***** COLLECTED DATA

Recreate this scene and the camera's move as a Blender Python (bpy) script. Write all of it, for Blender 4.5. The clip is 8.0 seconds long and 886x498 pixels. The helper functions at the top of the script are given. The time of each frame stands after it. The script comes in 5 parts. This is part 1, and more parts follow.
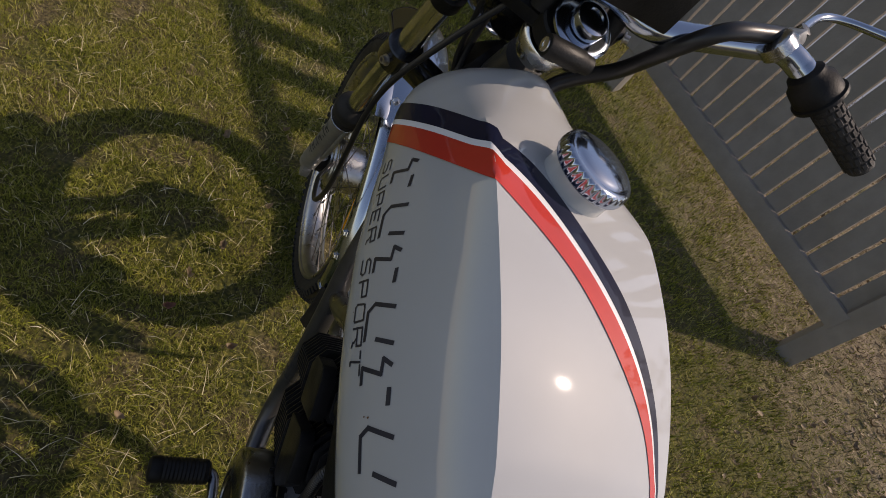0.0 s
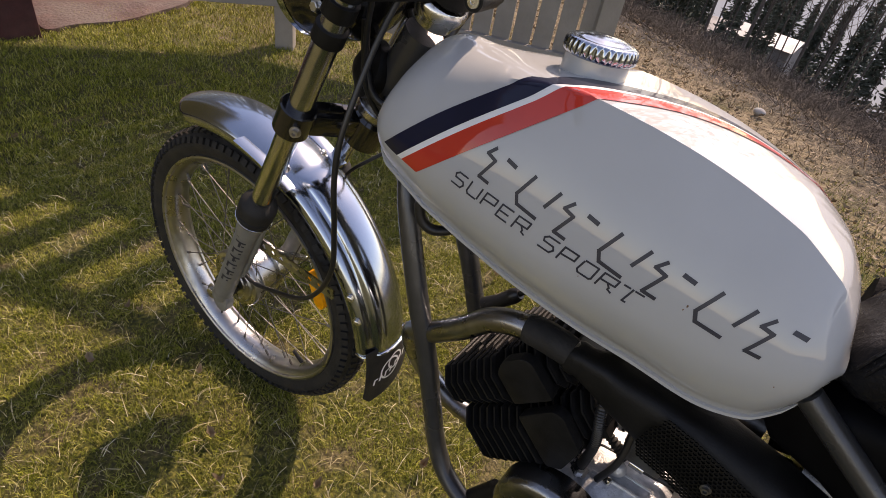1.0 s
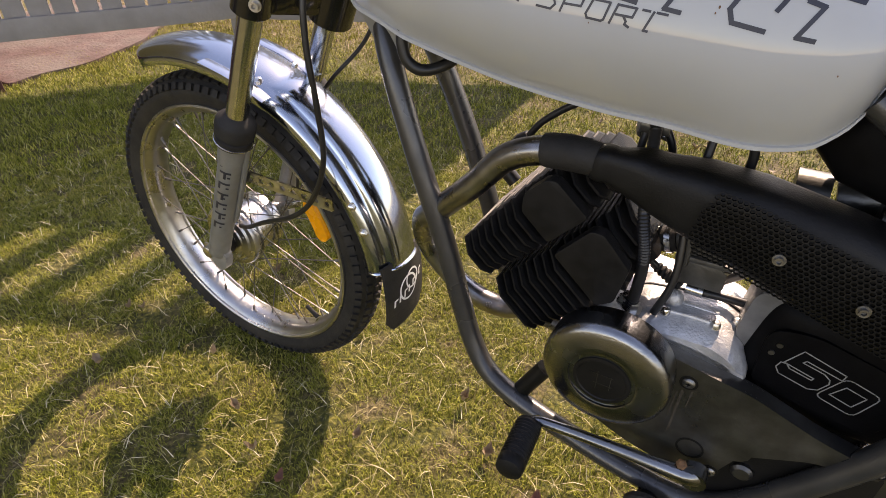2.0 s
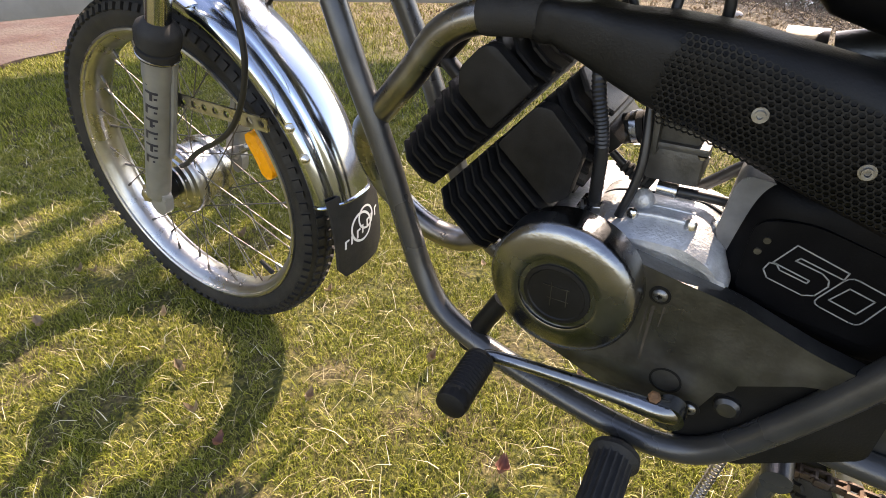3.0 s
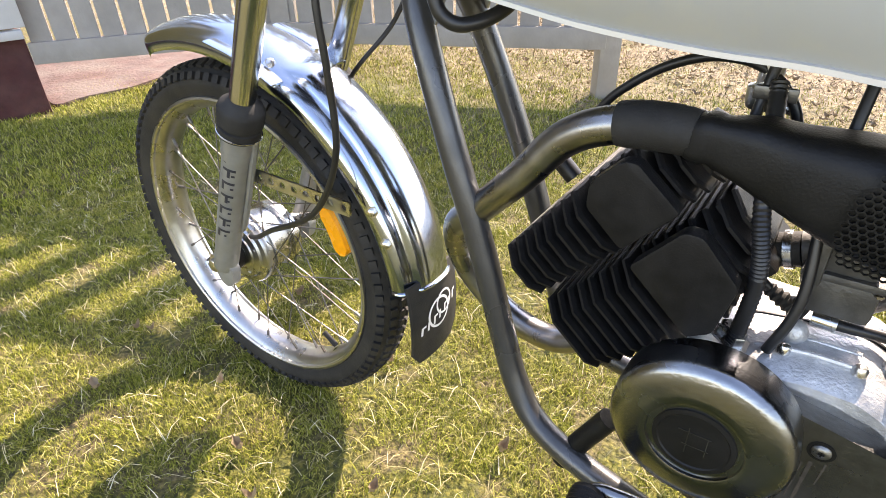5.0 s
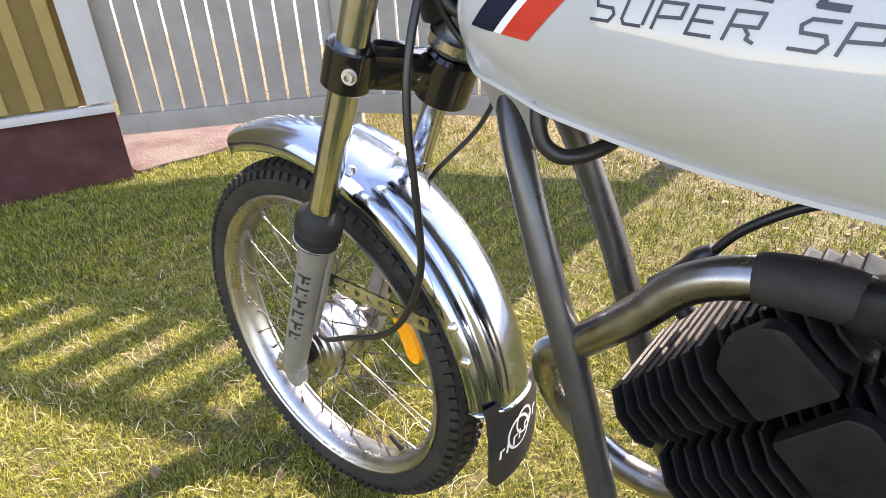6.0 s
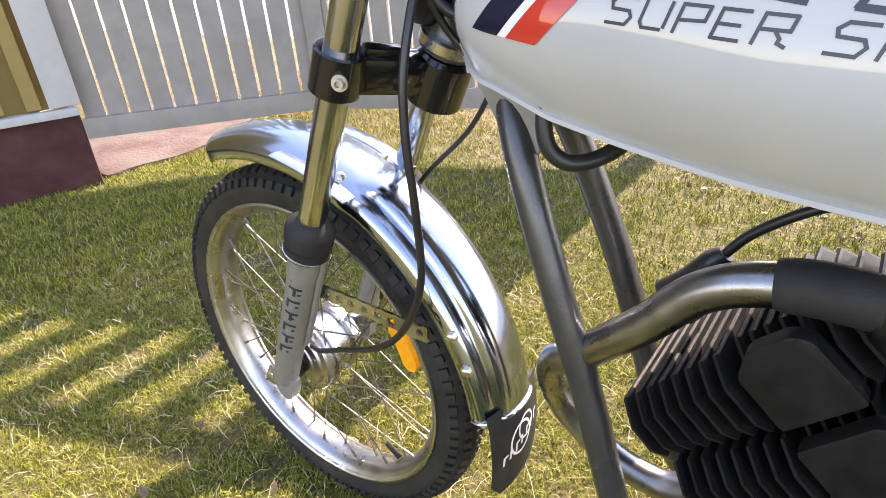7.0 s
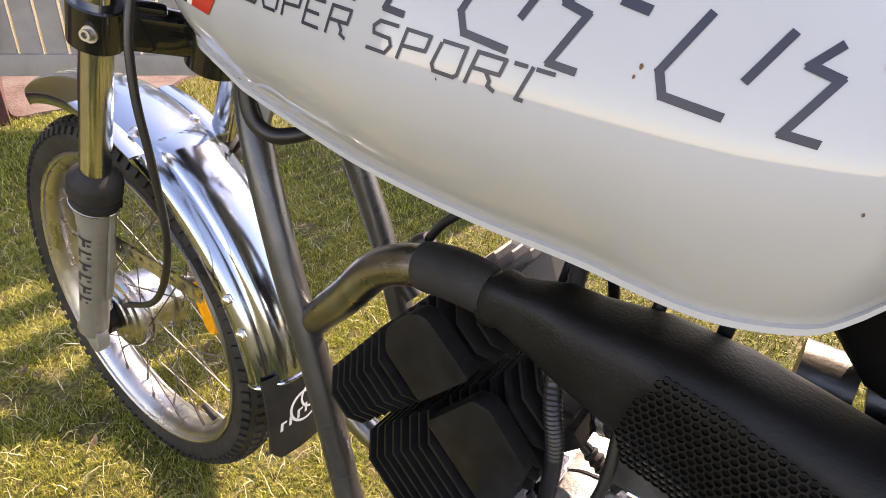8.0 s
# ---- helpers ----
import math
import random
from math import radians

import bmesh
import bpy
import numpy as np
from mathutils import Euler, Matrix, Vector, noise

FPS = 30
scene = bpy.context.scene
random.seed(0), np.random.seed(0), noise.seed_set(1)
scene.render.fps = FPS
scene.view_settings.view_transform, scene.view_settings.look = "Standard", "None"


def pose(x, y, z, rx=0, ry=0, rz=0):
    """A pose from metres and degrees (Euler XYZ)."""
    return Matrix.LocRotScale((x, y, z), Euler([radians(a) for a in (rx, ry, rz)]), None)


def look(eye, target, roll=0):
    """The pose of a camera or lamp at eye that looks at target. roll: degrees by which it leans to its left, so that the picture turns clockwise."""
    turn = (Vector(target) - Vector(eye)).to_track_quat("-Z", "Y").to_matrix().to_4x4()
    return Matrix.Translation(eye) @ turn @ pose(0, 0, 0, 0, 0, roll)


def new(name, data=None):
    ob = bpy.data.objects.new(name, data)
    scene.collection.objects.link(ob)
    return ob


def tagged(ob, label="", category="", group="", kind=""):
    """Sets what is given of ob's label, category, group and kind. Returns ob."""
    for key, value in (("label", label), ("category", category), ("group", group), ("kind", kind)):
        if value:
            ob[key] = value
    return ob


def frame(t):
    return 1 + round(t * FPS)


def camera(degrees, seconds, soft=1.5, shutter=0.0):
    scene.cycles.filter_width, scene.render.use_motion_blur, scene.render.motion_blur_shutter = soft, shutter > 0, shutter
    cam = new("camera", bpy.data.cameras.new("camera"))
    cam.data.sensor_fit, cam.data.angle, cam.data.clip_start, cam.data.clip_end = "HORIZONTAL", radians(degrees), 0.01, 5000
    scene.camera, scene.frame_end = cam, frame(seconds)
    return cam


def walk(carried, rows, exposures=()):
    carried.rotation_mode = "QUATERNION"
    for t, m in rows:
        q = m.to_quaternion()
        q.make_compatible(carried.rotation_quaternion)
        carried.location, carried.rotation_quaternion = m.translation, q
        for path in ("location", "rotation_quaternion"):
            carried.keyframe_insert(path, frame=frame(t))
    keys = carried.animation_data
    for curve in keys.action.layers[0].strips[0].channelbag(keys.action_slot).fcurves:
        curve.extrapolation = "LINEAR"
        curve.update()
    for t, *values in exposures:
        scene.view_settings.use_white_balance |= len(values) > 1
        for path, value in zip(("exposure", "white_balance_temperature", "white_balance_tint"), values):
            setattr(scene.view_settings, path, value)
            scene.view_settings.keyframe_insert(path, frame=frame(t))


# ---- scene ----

**********

* **YOUR INSTRUCTIONS**
Without the pictures, copy the material exactly as given.

* **ANSWER BELOW**
Recreate this scene and the camera's move as a Blender Python (bpy) script. Write all of it, for Blender 4.5. The clip is 8.0 seconds long and 886x498 pixels. The helper functions at the top of the script are given. The time of each frame stands after it. The script comes in 5 parts. This is part 1, and more parts follow.
0.0 s
1.0 s
2.0 s
3.0 s
5.0 s
6.0 s
7.0 s
8.0 s
# ---- helpers ----
import math
import random
from math import radians

import bmesh
import bpy
import numpy as np
from mathutils import Euler, Matrix, Vector, noise

FPS = 30
scene = bpy.context.scene
random.seed(0), np.random.seed(0), noise.seed_set(1)
scene.render.fps = FPS
scene.view_settings.view_transform, scene.view_settings.look = "Standard", "None"


def pose(x, y, z, rx=0, ry=0, rz=0):
    """A pose from metres and degrees (Euler XYZ)."""
    return Matrix.LocRotScale((x, y, z), Euler([radians(a) for a in (rx, ry, rz)]), None)


def look(eye, target, roll=0):
    """The pose of a camera or lamp at eye that looks at target. roll: degrees by which it leans to its left, so that the picture turns clockwise."""
    turn = (Vector(target) - Vector(eye)).to_track_quat("-Z", "Y").to_matrix().to_4x4()
    return Matrix.Translation(eye) @ turn @ pose(0, 0, 0, 0, 0, roll)


def new(name, data=None):
    ob = bpy.data.objects.new(name, data)
    scene.collection.objects.link(ob)
    return ob


def tagged(ob, label="", category="", group="", kind=""):
    """Sets what is given of ob's label, category, group and kind. Returns ob."""
    for key, value in (("label", label), ("category", category), ("group", group), ("kind", kind)):
        if value:
            ob[key] = value
    return ob


def frame(t):
    return 1 + round(t * FPS)


def camera(degrees, seconds, soft=1.5, shutter=0.0):
    scene.cycles.filter_width, scene.render.use_motion_blur, scene.render.motion_blur_shutter = soft, shutter > 0, shutter
    cam = new("camera", bpy.data.cameras.new("camera"))
    cam.data.sensor_fit, cam.data.angle, cam.data.clip_start, cam.data.clip_end = "HORIZONTAL", radians(degrees), 0.01, 5000
    scene.camera, scene.frame_end = cam, frame(seconds)
    return cam


def walk(carried, rows, exposures=()):
    carried.rotation_mode = "QUATERNION"
    for t, m in rows:
        q = m.to_quaternion()
        q.make_compatible(carried.rotation_quaternion)
        carried.location, carried.rotation_quaternion = m.translation, q
        for path in ("location", "rotation_quaternion"):
            carried.keyframe_insert(path, frame=frame(t))
    keys = carried.animation_data
    for curve in keys.action.layers[0].strips[0].channelbag(keys.action_slot).fcurves:
        curve.extrapolation = "LINEAR"
        curve.update()
    for t, *values in exposures:
        scene.view_settings.use_white_balance |= len(values) > 1
        for path, value in zip(("exposure", "white_balance_temperature", "white_balance_tint"), values):
            setattr(scene.view_settings, path, value)
            scene.view_settings.keyframe_insert(path, frame=frame(t))


# ---- scene ----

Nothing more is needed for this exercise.